Philemon
The wealthy Colossian believer to whom Paul wrote the most personal letter in the NT, a 25-verse document that exposes the full structure of how the gospel was supposed to operate within a social institution it could not immediately abolish.
Housechurch Host and Partner of Paul
Scripture: Philemon 1–25; Colossians 4:9
The Biblical Record
Philemon (Φιλήμων, "affectionate" or "loving") was a wealthy believer in Colossae, a city in the Lycus valley of Asia Minor. Paul calls him "our dear friend and co-worker" (v. 1), a designation that carries more weight in Paul's usage than mere acquaintance. A church met in his house (v. 2: "the church in your house"), which means Philemon was not on the periphery of the Colossian community; he hosted it. He owned at least one slave, Onesimus, and was known for his love and faith toward the Lord Jesus and all the saints (vv. 5–7). Paul describes the effect of his ministry: "the hearts of the saints have been refreshed through you, brother" (v. 7).
The background to the letter is Onesimus (Ὀνήσιμος, "useful/profitable"), who had either run away from Philemon or at minimum left without permission, somehow encountered Paul in his imprisonment, and been converted. The letter does not specify where Paul was imprisoned, Rome, Caesarea, and Ephesus have all been proposed, but the practical situation is clear: Onesimus is with Paul; Paul is sending him back; the letter travels with him. Colossians 4:9 mentions "Onesimus, our faithful and dear brother, who is one of you", indicating his eventual standing in the Colossian community.

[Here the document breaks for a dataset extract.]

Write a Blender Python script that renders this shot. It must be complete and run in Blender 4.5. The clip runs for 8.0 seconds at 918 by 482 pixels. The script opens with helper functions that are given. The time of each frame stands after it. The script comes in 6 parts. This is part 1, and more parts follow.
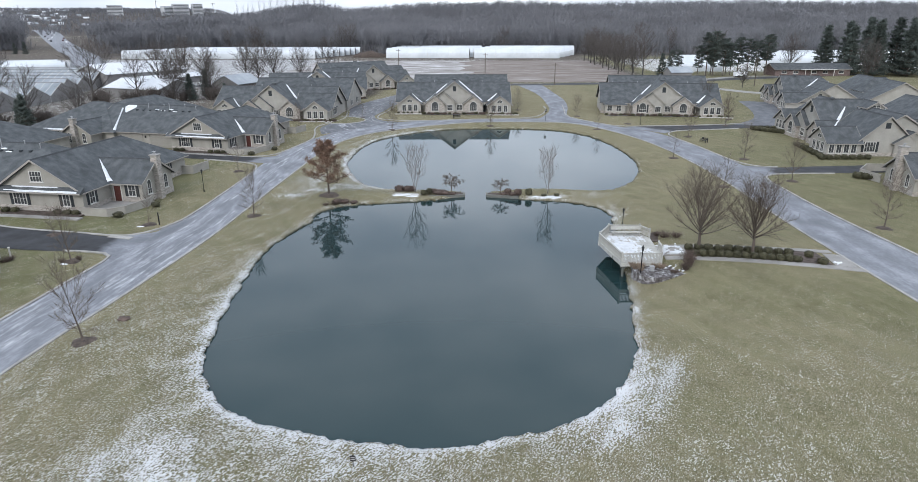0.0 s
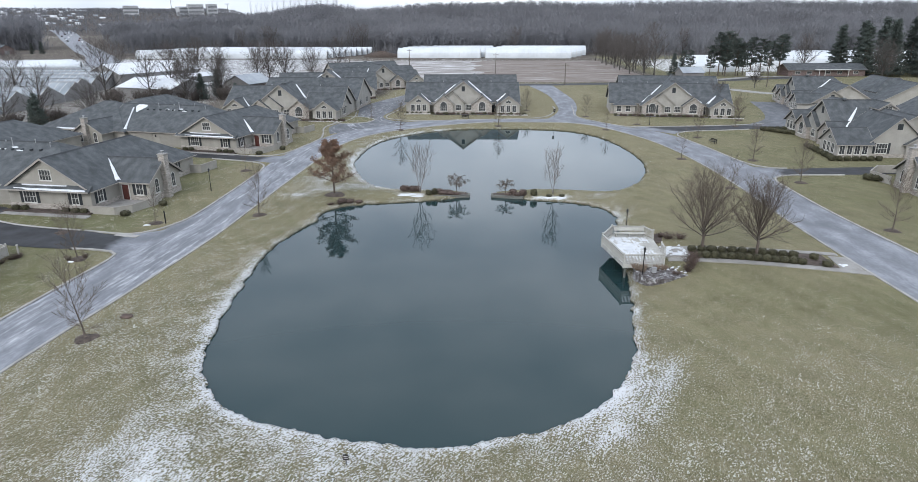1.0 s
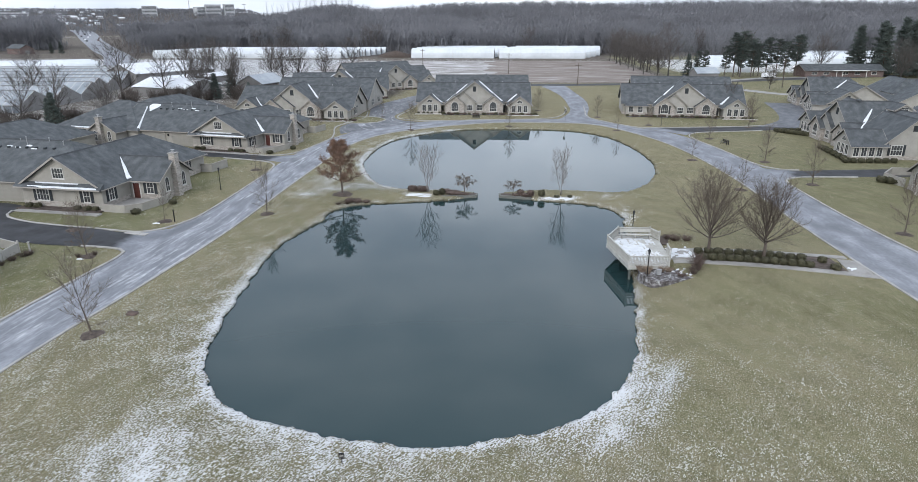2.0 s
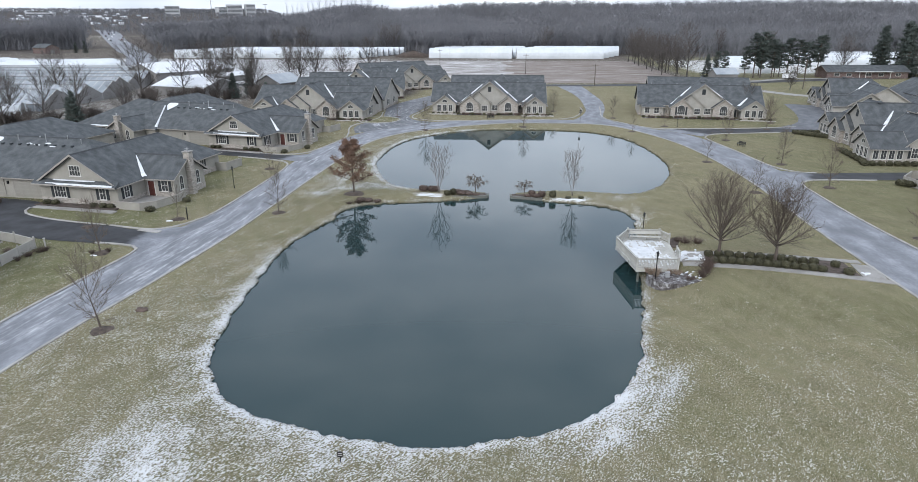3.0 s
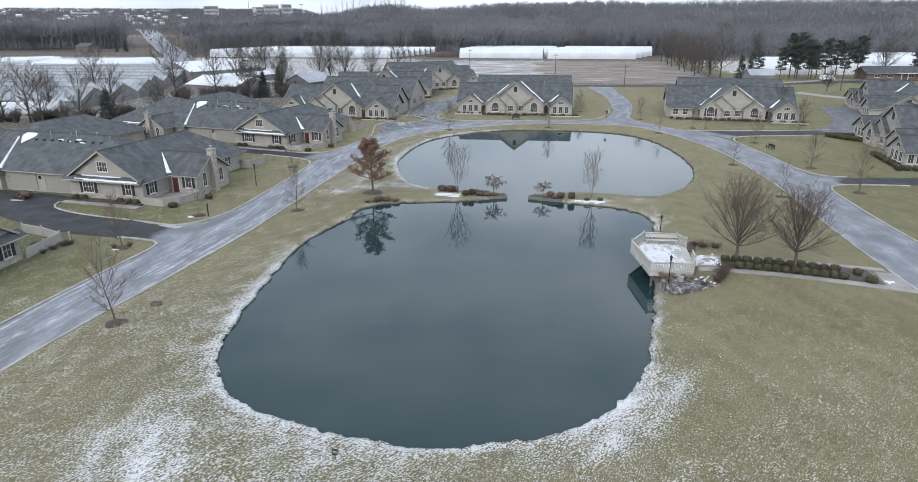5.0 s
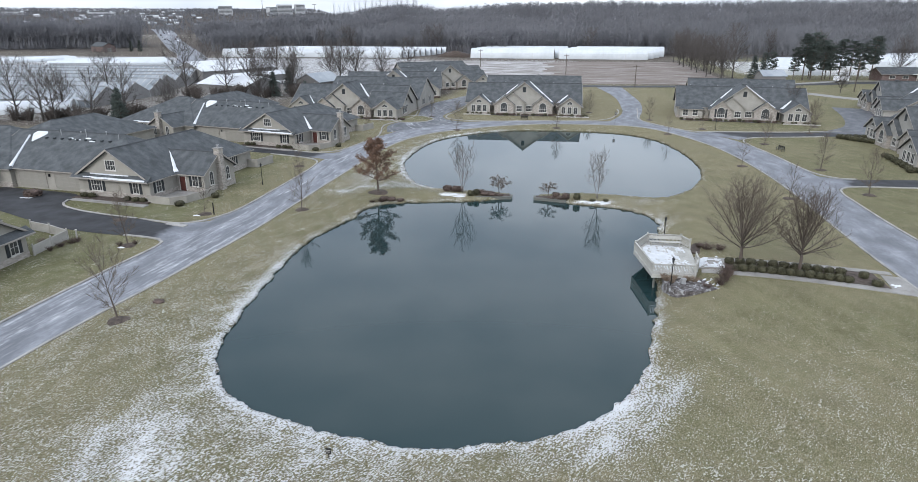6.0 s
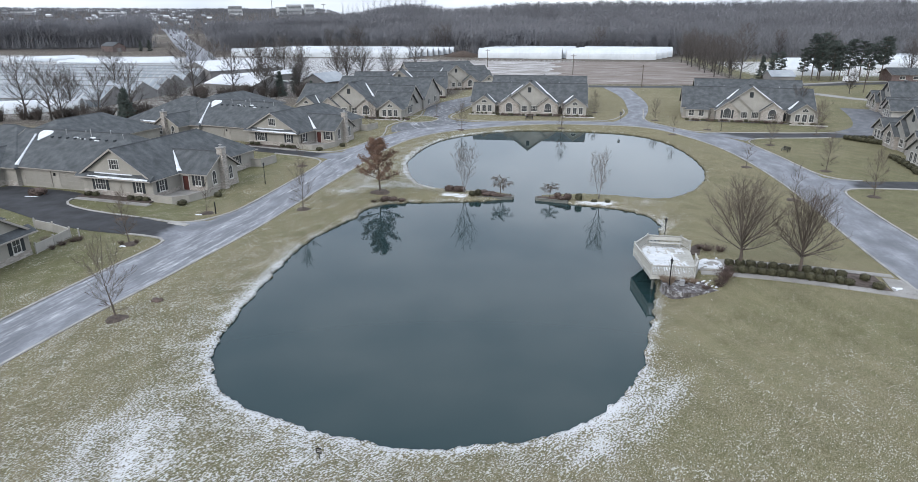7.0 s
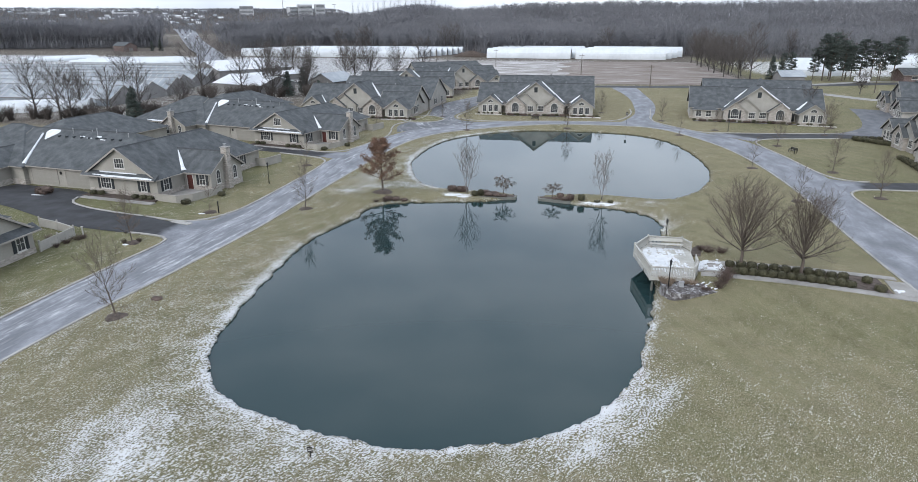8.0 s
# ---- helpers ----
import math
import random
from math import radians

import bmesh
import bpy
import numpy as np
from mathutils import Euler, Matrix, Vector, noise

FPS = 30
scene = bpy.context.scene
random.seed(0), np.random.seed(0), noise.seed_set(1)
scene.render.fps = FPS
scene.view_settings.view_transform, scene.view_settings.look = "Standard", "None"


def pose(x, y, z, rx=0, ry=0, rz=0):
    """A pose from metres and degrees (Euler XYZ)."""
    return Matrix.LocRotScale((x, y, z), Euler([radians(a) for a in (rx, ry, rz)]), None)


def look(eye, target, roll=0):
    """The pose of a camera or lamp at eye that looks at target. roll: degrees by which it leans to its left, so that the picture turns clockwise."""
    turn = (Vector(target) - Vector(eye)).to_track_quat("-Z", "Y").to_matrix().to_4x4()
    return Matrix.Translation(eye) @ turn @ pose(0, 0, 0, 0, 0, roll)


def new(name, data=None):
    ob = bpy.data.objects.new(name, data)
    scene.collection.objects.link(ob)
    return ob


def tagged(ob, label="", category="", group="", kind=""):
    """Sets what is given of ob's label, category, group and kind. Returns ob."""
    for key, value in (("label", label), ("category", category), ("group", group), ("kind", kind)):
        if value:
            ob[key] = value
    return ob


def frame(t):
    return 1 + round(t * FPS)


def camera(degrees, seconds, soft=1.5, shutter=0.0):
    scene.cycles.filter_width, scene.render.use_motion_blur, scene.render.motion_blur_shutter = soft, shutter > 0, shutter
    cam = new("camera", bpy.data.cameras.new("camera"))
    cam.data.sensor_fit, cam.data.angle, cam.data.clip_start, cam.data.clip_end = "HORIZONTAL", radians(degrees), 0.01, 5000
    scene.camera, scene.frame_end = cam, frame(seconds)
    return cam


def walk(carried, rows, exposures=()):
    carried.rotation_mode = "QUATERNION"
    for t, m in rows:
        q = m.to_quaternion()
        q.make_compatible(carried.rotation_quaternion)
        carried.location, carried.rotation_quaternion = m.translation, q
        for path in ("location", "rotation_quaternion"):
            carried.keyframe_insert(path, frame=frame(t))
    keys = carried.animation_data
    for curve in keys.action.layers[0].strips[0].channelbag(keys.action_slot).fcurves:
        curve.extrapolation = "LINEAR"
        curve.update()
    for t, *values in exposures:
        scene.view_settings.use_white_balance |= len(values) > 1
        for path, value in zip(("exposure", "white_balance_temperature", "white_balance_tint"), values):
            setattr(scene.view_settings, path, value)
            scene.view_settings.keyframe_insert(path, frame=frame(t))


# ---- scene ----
# Camera: a drone about 23 m over the lawn, sliding sideways while it turns left.
EXPO = 0.95
cam = camera(71.21, 8.0, soft=0.7)
PATH = [  # t, x, y, z, yaw, pitch, roll
    (0.0, 0.000, 0.000, 23.350, 0.000, -19.076, -0.104),
    (0.5, 0.492, -0.013, 23.365, 0.586, -19.089, -0.130),
    (1.0, 0.991, -0.019, 23.382, 1.107, -19.078, -0.134),
    (2.5, 2.407, 0.025, 23.412, 3.205, -19.061, -0.128),
    (3.0, 2.889, 0.075, 23.423, 4.038, -19.056, -0.106),
    (3.5, 3.361, 0.137, 23.441, 4.781, -19.058, -0.095),
    (4.0, 3.827, 0.206, 23.445, 5.550, -19.060, -0.080),
    (4.5, 4.271, 0.294, 23.444, 6.256, -19.072, -0.109),
    (6.0, 5.627, 0.565, 23.424, 7.978, -19.057, -0.055),
    (6.5, 6.091, 0.666, 23.440, 8.344, -19.063, -0.080),
    (7.0, 6.568, 0.752, 23.450, 8.745, -19.065, -0.051),
    (7.5, 7.049, 0.838, 23.458, 9.172, -19.061, -0.050),
    (8.0, 7.552, 0.937, 23.463, 9.633, -19.074, -0.068),
]
walk(cam, [(t, pose(x, y, z, 90 + p, 0, w) @ pose(0, 0, 0, 0, 0, r)) for t, x, y, z, w, p, r in PATH], exposures=[(0.0, EXPO, 6165, 10)])

# ---------------------------------------------------------------- light
world = bpy.data.worlds.new("overcast_sky")
scene.world = world
world.use_nodes = True
wn, wl = world.node_tree.nodes, world.node_tree.links
wn.clear()
sky = wn.new("ShaderNodeTexSky")
sky.sky_type = "NISHITA"
sky.sun_disc = False
SUN_EL, SUN_ROT = radians(32), radians(200)
sky.sun_elevation, sky.sun_rotation = SUN_EL, SUN_ROT
sky.air_density, sky.dust_density, sky.ozone_density = 1.0, 3.0, 1.0
wco = wn.new("ShaderNodeTexCoord")
wmap = wn.new("ShaderNodeMapping")
wmap.inputs["Scale"].default_value = (1.0, 1.0, 2.4)
wmap.inputs["Location"].default_value = (0.4, 0.0, 0.0)
cloud = wn.new("ShaderNodeTexNoise")
cloud.inputs["Scale"].default_value = 3.4
cloud.inputs["Detail"].default_value = 4.0
cramp = wn.new("ShaderNodeValToRGB")
cramp.color_ramp.elements[0].position, cramp.color_ramp.elements[0].color = 0.34, (4.9, 5.4, 6.2, 1)
cramp.color_ramp.elements[1].position, cramp.color_ramp.elements[1].color = 0.68, (8.7, 9.05, 9.6, 1)
smix = wn.new("ShaderNodeMixRGB")
smix.inputs[0].default_value = 0.85
bg = wn.new("ShaderNodeBackground")
bg.inputs["Strength"].default_value = 0.1
wout = wn.new("ShaderNodeOutputWorld")
wl.new(wco.outputs["Generated"], wmap.inputs[0])
wl.new(wmap.outputs[0], cloud.inputs["Vector"])
wl.new(cloud.outputs["Fac"], cramp.inputs[0])
wl.new(sky.outputs[0], smix.inputs[1])
wl.new(cramp.outputs[0], smix.inputs[2])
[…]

Paul's rhetorical strategy in the letter is architecturally precise. He opens with gratitude (vv. 4–7), building relational credit before making any request. He then pivots with careful deliberation: "Therefore, though I am bold enough in Christ to command you to do what is required, yet for love's sake I prefer to appeal to you, I, Paul, an old man and now a prisoner also for Christ Jesus" (vv. 8–9). The appeal to age and imprisonment is not sentimentality; it is a calibrated move that puts Philemon's response on the axis of love rather than legal obligation. The request that follows is not coercion; it is an invitation into virtue.
The theological core of the letter is vv. 15–16: "For this perhaps is why he was parted from you for a while, that you might have him back forever, no longer as a bondservant but better than a bondservant, as a dear brother, especially to me, but how much more to you, both in the flesh and in the Lord." The phrase "in the flesh and in the Lord" is the structural key. Onesimus returns as both a slave in the Roman social order ("in the flesh") and a beloved brother in Christ ("in the Lord"). Paul is not giving Philemon a political tract arguing for abolition; he is giving him a theological argument that makes the continuation of the master-slave relationship logically incoherent. A Christian cannot treat as property someone he is required by the gospel to treat as a beloved brother. The institution is not abolished by decree; it is undermined at the root by the new relational reality the gospel creates.
The economic dimension of vv. 17–19 is equally deliberate: "So if you consider me your partner, receive him as you would receive me. If he has wronged you at all, or owes you anything, charge that to my account. I, Paul, write this with my own hand: I will repay it, to say nothing of your owing me even your own self." Paul casts himself as the surety for Onesimus's debt, using the language of Roman financial obligation (charge it to my account; I will repay) to describe what is fundamentally a relational and spiritual transaction. The logic runs parallel to substitutionary atonement: the one with standing absorbs the liability of the one without it, so the debtor can be received as a partner rather than a debtor. The letter does not command Philemon to free Onesimus, but it asks him to "do even more than I say" (v. 21), and the reader is left to ask what "more" than receiving him as a brother could possibly mean.
Philemon in the Sanctum
Philemon's letter is the NT's most compressed case study in how the gospel creates a new social logic from the inside out, not by commanding legal change but by making the old categories theologically untenable. In the Sanctum, Philemon represents the believer caught between the social structures of the world and the relational demands of the kingdom: the gospel does not always abolish the institution; it transforms the person inside it until the institution can no longer hold its shape.